BRO-1-RR:IT:EC 115576 GG


Mr. Mark C. Joye &
Ms. Jamie A. Joiner
Baker & Hostetler LLP
1000 Louisiana, Suite 2000
Houston, TX 77002-5009

RE: Customs Brokers; Change of Ownership of Parent Company of Licensed Corporate Customs Broker; 19 U.S.C. 1641; 19 CFR Part 111

Dear Mr. Joye and Ms. Joiner:

This is in response to your letter of January 17, 2002, in which you request a ruling on behalf of your clients, Company B, Company C, and Company D. In deference to your request to keep as many details of the contemplated transaction confidential, we agree to conceal the true identities of the parties involved. We have also complied with your request that this matter be granted expedited treatment.


Company A, a corporate customs broker, currently wholly owns Company B. Company B, which is unlicensed, in turn wholly owns Company C. Company C wholly owns Company D. Both Company C and Company D are corporations and licensed customs brokers.

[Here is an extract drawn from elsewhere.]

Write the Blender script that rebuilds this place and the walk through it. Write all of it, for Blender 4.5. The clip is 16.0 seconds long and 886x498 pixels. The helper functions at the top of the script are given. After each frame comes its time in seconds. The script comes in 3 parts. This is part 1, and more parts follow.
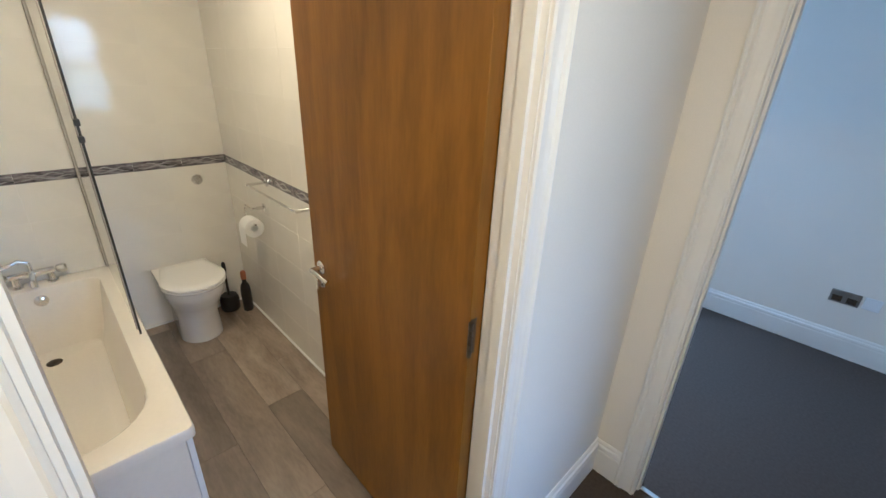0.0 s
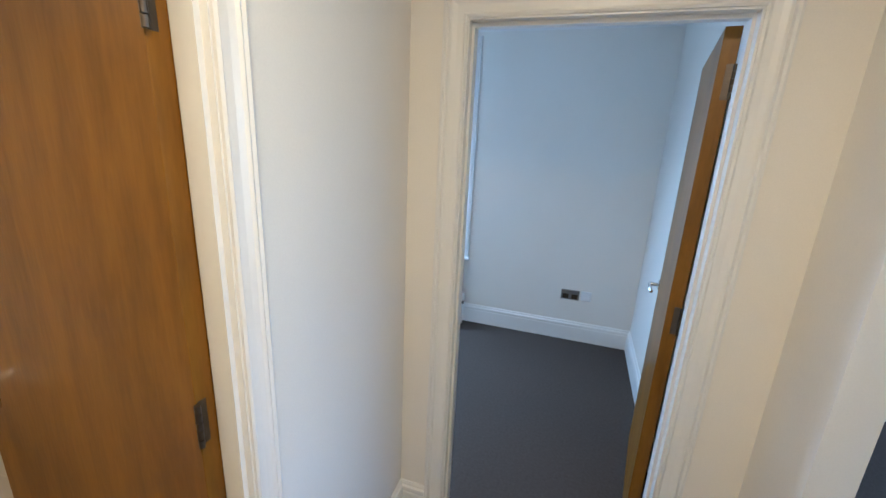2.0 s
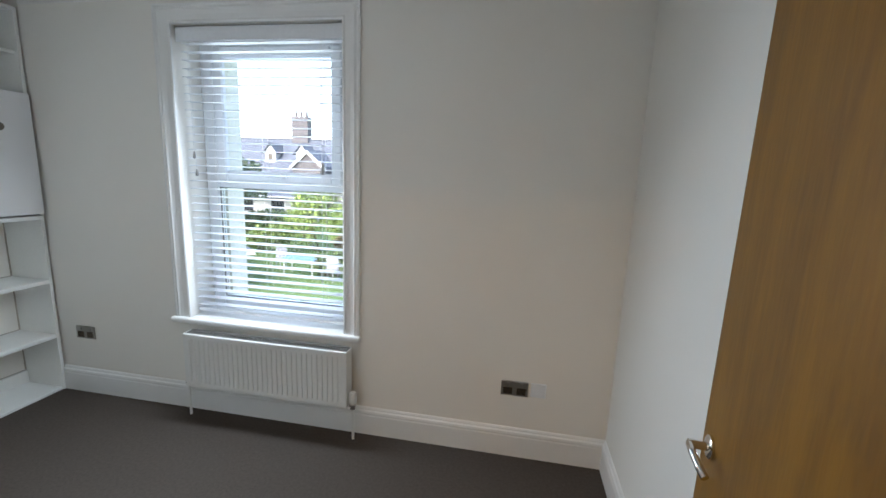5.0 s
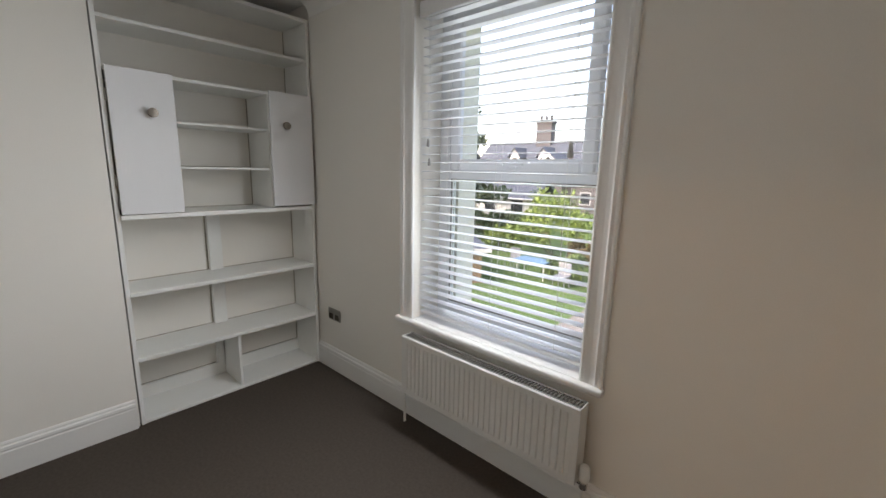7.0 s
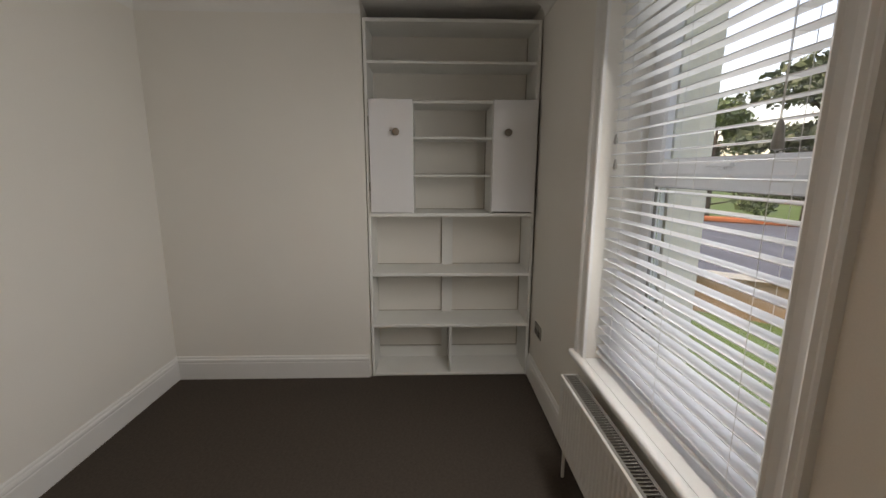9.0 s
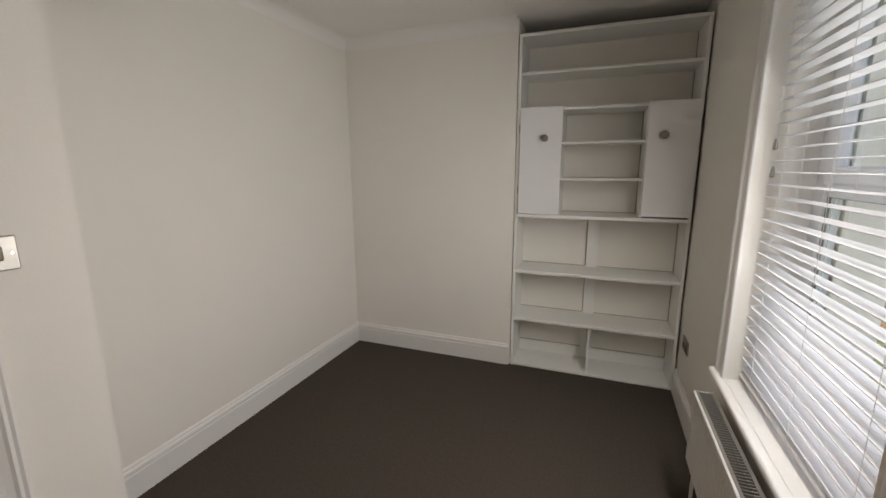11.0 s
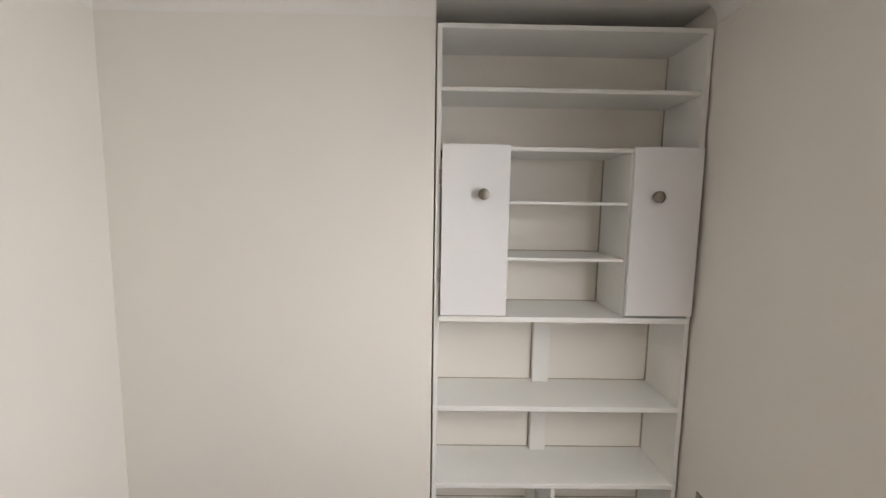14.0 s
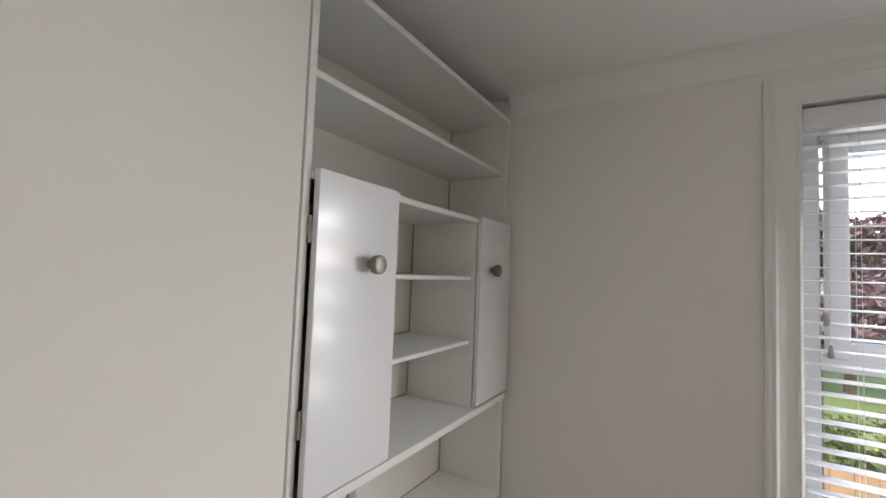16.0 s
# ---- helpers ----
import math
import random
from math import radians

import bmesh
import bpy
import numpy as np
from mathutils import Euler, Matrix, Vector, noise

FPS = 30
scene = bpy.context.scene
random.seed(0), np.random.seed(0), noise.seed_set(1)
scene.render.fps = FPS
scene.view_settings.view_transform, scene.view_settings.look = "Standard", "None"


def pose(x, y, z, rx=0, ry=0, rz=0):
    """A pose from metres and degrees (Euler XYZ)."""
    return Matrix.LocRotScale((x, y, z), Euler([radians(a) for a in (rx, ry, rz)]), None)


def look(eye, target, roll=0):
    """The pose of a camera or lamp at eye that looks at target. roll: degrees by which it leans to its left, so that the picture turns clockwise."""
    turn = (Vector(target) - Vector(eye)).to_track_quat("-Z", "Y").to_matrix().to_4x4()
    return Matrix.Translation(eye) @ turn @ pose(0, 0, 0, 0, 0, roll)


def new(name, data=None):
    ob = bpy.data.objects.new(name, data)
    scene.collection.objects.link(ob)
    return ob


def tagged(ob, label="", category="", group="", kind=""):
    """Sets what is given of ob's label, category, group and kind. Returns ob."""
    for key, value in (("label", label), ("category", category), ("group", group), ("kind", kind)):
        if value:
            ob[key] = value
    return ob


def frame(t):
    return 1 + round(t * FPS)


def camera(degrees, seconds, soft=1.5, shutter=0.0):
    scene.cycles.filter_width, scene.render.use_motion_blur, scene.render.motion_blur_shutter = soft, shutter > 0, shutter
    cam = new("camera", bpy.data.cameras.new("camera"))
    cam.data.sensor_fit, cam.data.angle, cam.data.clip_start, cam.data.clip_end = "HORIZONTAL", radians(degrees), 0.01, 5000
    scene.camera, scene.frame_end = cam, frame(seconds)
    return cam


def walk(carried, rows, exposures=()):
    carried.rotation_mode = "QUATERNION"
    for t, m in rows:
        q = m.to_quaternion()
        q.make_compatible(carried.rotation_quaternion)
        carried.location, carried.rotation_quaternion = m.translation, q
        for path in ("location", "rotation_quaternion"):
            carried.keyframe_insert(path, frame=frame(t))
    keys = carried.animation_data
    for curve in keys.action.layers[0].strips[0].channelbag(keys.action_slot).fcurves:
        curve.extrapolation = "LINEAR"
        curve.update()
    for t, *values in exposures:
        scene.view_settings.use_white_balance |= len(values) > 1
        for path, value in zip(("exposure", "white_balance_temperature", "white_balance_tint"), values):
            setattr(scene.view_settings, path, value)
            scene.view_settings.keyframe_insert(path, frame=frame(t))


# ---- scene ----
cam = camera(94.4, 16.0)
PATH = [
    (0, (2.821, -3.507, 1.645), (1.523, -2.212, 0.847), 2.5),
    (0.5, (2.892, -3.526, 1.641), (1.783, -2.038, 0.894), 2.7),
    (1, (2.947, -3.536, 1.647), (2.015, -1.906, 0.959), 2.8),
    (1.5, (2.981, -3.522, 1.633), (2.214, -1.777, 1.027), 2.8),
    (2, (2.957, -3.395, 1.644), (2.367, -1.561, 1.106), 2.7),
    (2.5, (2.934, -3.211, 1.647), (2.508, -1.315, 1.177), 2.7),
    (3, (2.935, -2.944, 1.626), (2.671, -1.007, 1.205), 2.7),
    (3.2, (2.931, -2.838, 1.629), (2.729, -0.89, 1.221), 2.7),
    (5.3, (2.94, -2.042, 1.513), (2.526, -0.117, 1.16), 2.0),
    (5.5, (2.894, -1.997, 1.496), (2.398, -0.092, 1.141), 2.0),
    (6, (2.757, -1.886, 1.475), (2.008, -0.068, 1.109), 1.9),
    (6.5, (2.651, -1.776, 1.467), (1.631, -0.098, 1.088), 1.8),
    (7, (2.636, -1.559, 1.453), (1.32, -0.101, 1.075), 1.3),
    (7.5, (2.599, -1.316, 1.44), (1.017, -0.153, 1.062), 1.0),
    (8, (2.585, -1.081, 1.466), (0.801, -0.263, 1.086), 0.9),
    (8.5, (2.643, -0.875, 1.48), (0.729, -0.432, 1.096), 0.6),
    (9, (2.768, -0.719, 1.463), (0.803, -0.657, 1.09), 0.2),
    (9.5, (2.92, -0.592, 1.499), (0.979, -0.87, 1.119), 0.1),
    (10, (3.006, -0.562, 1.511), (1.126, -1.108, 1.131), -0.1),
    (10.2, (3.023, -0.545, 1.503), (1.172, -1.184, 1.13), -0.3),
    (12.5, (2.606, -0.742, 1.542), (0.788, -1.463, 1.153), -0.2),
    (13, (2.378, -0.868, 1.561), (0.489, -1.414, 1.202), 0.2),
    (13.5, (2.082, -1.002, 1.623), (0.125, -1.291, 1.327), 0.8),
    (14, (1.748, -1.123, 1.669), (-0.239, -1.1, 1.448), 0.9),
    (14.5, (1.424, -1.293, 1.666), (-0.53, -0.871, 1.593), 1.4),
    (15, (1.121, -1.46, 1.712), (-0.687, -0.605, 1.718), 1.6),
    (15.5, (0.914, -1.625, 1.719), (-0.592, -0.312, 1.796), 1.4),
    (16, (0.721, -1.723, 1.699), (-0.328, -0.023, 1.807), 2.2),
]
EXPOSURES = [(0.0, 3.42, 4500, 10), (1.5, 3.5, 4600, 10), (2.5, 3.45, 4780, 11), (3.2, 3.25, 4750, 10), (5.3, 3.0, 7000, 19), (7.0, 2.5, 7900, 24), (9.0, 1.9, 9000, 27), (10.2, 2.08, 9100, 28), (12.5, 2.7, 8500, 27), (14.0, 3.07, 8500, 28), (15.0, 3.07, 8200, 27), (16.0, 2.74, 8100, 26)]
walk(cam, [(t, look(eye, target, roll)) for t, eye, target, roll in PATH], EXPOSURES)

# ---- world and light ----
world = bpy.data.worlds.new("overcast_sky")
scene.world = world
world.use_nodes = True
wn = world.node_tree.nodes
sky = wn.new("ShaderNodeTexSky")
sky.sky_type, sky.sun_disc = "NISHITA", False
sky.sun_elevation, sky.sun_rotation = radians(42), radians(200)
sky.air_density, sky.dust_density, sky.ozone_density = 1.0, 2.0, 1.6
wn["Background"].inputs["Strength"].default_value = 0.15
world.node_tree.links.new(sky.outputs["Color"], wn["Background"].inputs["Color"])
sun = new("sun", bpy.data.lights.new("sun", "SUN"))
sun.data.energy, sun.data.angle, sun.data.color = 0.6, radians(20), (0.90, 0.96, 1.0)
sun.matrix_world = look((-6, -17, 18), (0, 0, 0))


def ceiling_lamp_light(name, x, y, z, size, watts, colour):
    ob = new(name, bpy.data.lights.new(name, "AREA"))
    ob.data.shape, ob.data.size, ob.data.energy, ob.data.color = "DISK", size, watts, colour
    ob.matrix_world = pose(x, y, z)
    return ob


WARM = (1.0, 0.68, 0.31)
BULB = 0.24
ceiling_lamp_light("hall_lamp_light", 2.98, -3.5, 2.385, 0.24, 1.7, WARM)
ceiling_lamp_light("bathroom_lamp_light", 1.1, -3.2, 2.385, 0.26, 1.55, WARM)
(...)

Company A is planning to offer units of a limited purpose trust known as “the Fund”. Units of the Fund will be publicly offered on a stock exchange. The Fund is being created to acquire the securities and certain notes of Company A via the proceeds raised through the public offering of the Fund. Upon closing of the offering, the shares of the parent of Company A will be acquired by the Fund. Following the acquisition of Company A’s parent by the Fund, the shares of the parent will be transferred to a newly incorporated wholly owned subsidiary of the Fund. Company A will subsequently be amalgamated with its parent company and certain other
wholly owned affiliates. The result will be a single corporation which is a subsidiary of the Fund. This new corporation will also be known as “Company A”, and will carry out the same business activities as the original Company A. Company A also intends to create a new wholly owned subsidiary, Company E, which will own 100% of the shares of Company B.

No changes are contemplated to the corporate structure of either Company C or Company D, and the existing boards of directors, officers, and license qualifiers will remain in place.

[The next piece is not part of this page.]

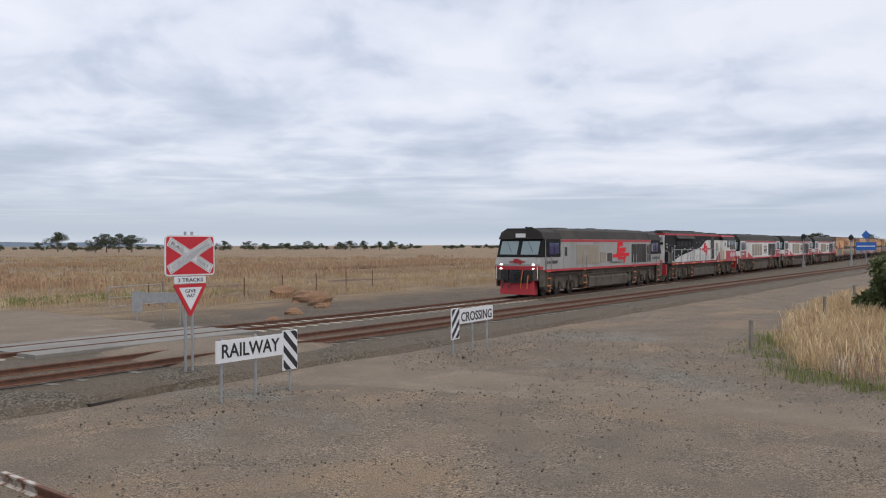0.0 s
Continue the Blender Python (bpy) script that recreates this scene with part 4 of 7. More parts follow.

Upon implementation of the proposed restructuring, will either Company C or Company D, or both, be required to notify Customs of the described organizational changes, to obtain new licenses or permits, or to take any other action under the Customs Regulations?


Section 641(f) of the Tariff Act of 1930, as amended (19 U.S.C. §1641(f)) authorizes the Secretary of the Treasury to prescribe rules and regulations relating to the customs business of customs brokers. The resultant regulations are found in 19 CFR Part 111. Several of these regulations address organizational and ownership changes.

Section 111.30(b)(2) of the Customs Regulations provides, in pertinent part, that a corporate broker must immediately provide written notice to the director of each port through which it has been granted a permit of –

Any change in the Articles of Agreement, Charter, or Articles of Incorporation relating to the transaction of customs business, or any other change in the legal nature of the organization (for example, conversion of a general partnership to a limited partnership, merger with another organization, divestiture of a part of the organization, or entry into bankruptcy protection).

This particular notice requirement is not triggered by the proposed restructuring, because the regulation applies only in situations in which the change is to the licensed entity itself. Here, neither Company C nor Company D will experience any change. Consequently, they are not required to notify Customs of the planned restructuring.

Another regulation focuses on ownership changes. Section 111.28(d) of the Customs Regulations provides that if the ownership of a broker changes and ownership shares in the broker are not publicly traded, the broker must immediately provide written notice of that fact to the Assistant Commissioner, Office of Field Operations, and to the director of each port through which a permit has been granted. It is unclear whether Company C or Company D is publicly traded. However, the answer to that question is immaterial for purposes of this ruling, because the notification requirement in question only applies to changes in the ownership of the broker, and not of the broker’s parent firm. This interpretation of § 111.28(d) was elucidated in Treasury Decision (T.D.) 00-17, in Customs response to a comment received on proposed changes to the broker regulations. In the situation under review, neither Company C nor Company D is getting new owners. After the reorganization, Company D will remain a wholly owned subsidiary of Company C, and Company C will still be wholly owned by Company B. The most proximate “change” will occur to Company B, when its ownership is transferred from Company A to the newly formed Company E. This change, however, is not to Company C or Company D, and therefore is not of the type contemplated by §111.28(d).

With respect to whether Company C or Company D will require new licenses or permits, no new issuance of either type of instrument will be necessary, because both brokers will emerge from the restructuring unchanged.

A review of the remaining broker regulations reveals that no other obligations on the part of Company C or Company D will be triggered upon the implementation of the proposed restructuring.


The implementation of the proposed restructuring will not impose any requirements or obligations under the Customs Regulations on Company C or Company D.